Posted by: Sedosi on August 12, 2005 6:17 PM

A Democratic precinct chair in Dallas County, Tom Blackwell actually calculated the results in the City of Dallas. This includes the portions of the city of Dallas in Collin and Denton Counties as well. Kerry won Dallas by 54,000 votes, Gore won by 31,000. Still, I would still guess though, that even though Kerry won Travis County by 50,000 votes, he probably won the City of Austin by more than 54,000 since I would be surprised if Kerry's margin doesn't go up significantly when you take out Westlake, Lakeway, Lago Vista, Pflugerville (although it's trending Dem) and the Travis County portions of Round Rock.

City of Dallas Results:

John F. Kerry 200,854
George W. Bush 146,952

Gore/Lieberman - 167,777
Bush/Cheney - 136,350

Posted by: Byron L on August 12, 2005 8:01 PM

ok, after looking at the numbers, most of it looks resonable, but Dallas is flat out incorrect. I see that Austin was 59% Liberal, and based on the Dallas results I would suggest that it should be about 57% Liberal (since that was roughly Kerry's percentage in the city), but 75% is completely incorrect. Someone should figure out where they got that number, because it's at least 15% off.
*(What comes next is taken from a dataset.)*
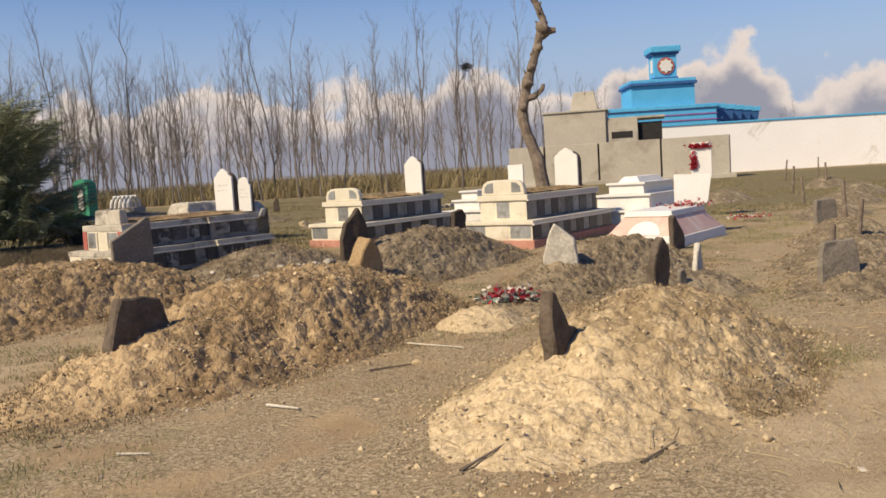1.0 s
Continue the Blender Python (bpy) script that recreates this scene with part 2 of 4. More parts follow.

Posted by: Byron L on August 12, 2005 8:39 PM

Houston and Austin have incorporated more of their affluent white suburbs within their city limits than Dallas has. Still there must be some kind of mathematical error in arriving at that 75% number.

Anyway you would think that the numbers for the whole metropolitan area would be more significant than for the separate cities and suburbs within it.

Posted by: bill on August 12, 2005 9:52 PM

One possible explanation might be if the Center didn't realize that Dallas also contained those (basically WASP Republican) precincts in the two other counties, and only figured on the basis of the Dallas County part of the city.

The whole thing is still an example of "garbage in, garbage out" if you are trying to find out which cities are most LIBERAL. To paraphrase our former U.S. Senator, "I know liberals. Liberals are friends of mine. Senator Kerry was no liberal." That supporter of the Patriot Act, advocate of more troops for the Preemptive War On Iraq (even calling for a "voluntary" draft if you wanted to graduate from high school), and unquestioning backer of the War On Drug Users, was an all too typical moderate establishment corporatist Democrat. Sure, lots of us voted for him as far better than Bush (and still would, given the same choice), but the vote totals in that race are no way to determine a city's ideology.

Posted by: Bill Howell on August 14, 2005 10:10 AM

Well, there is sign that says "Entering University Park City Limits," so maybe they excluded University Park in their analysis of Dallas. That could bring Dallas up several notches.

Posted by: blank on August 14, 2005 11:08 AM

I still think that the real, and apparently uncontested, question is how and when did Dallas become more liberal than Houston. When I was growing up in the Houston area in the 70s and early 80s, Houston was clearly more liberal than Dallas.

Posted by: Jeb on August 15, 2005 3:45 PM

more liberal than madison, wi? crack smoking idiots.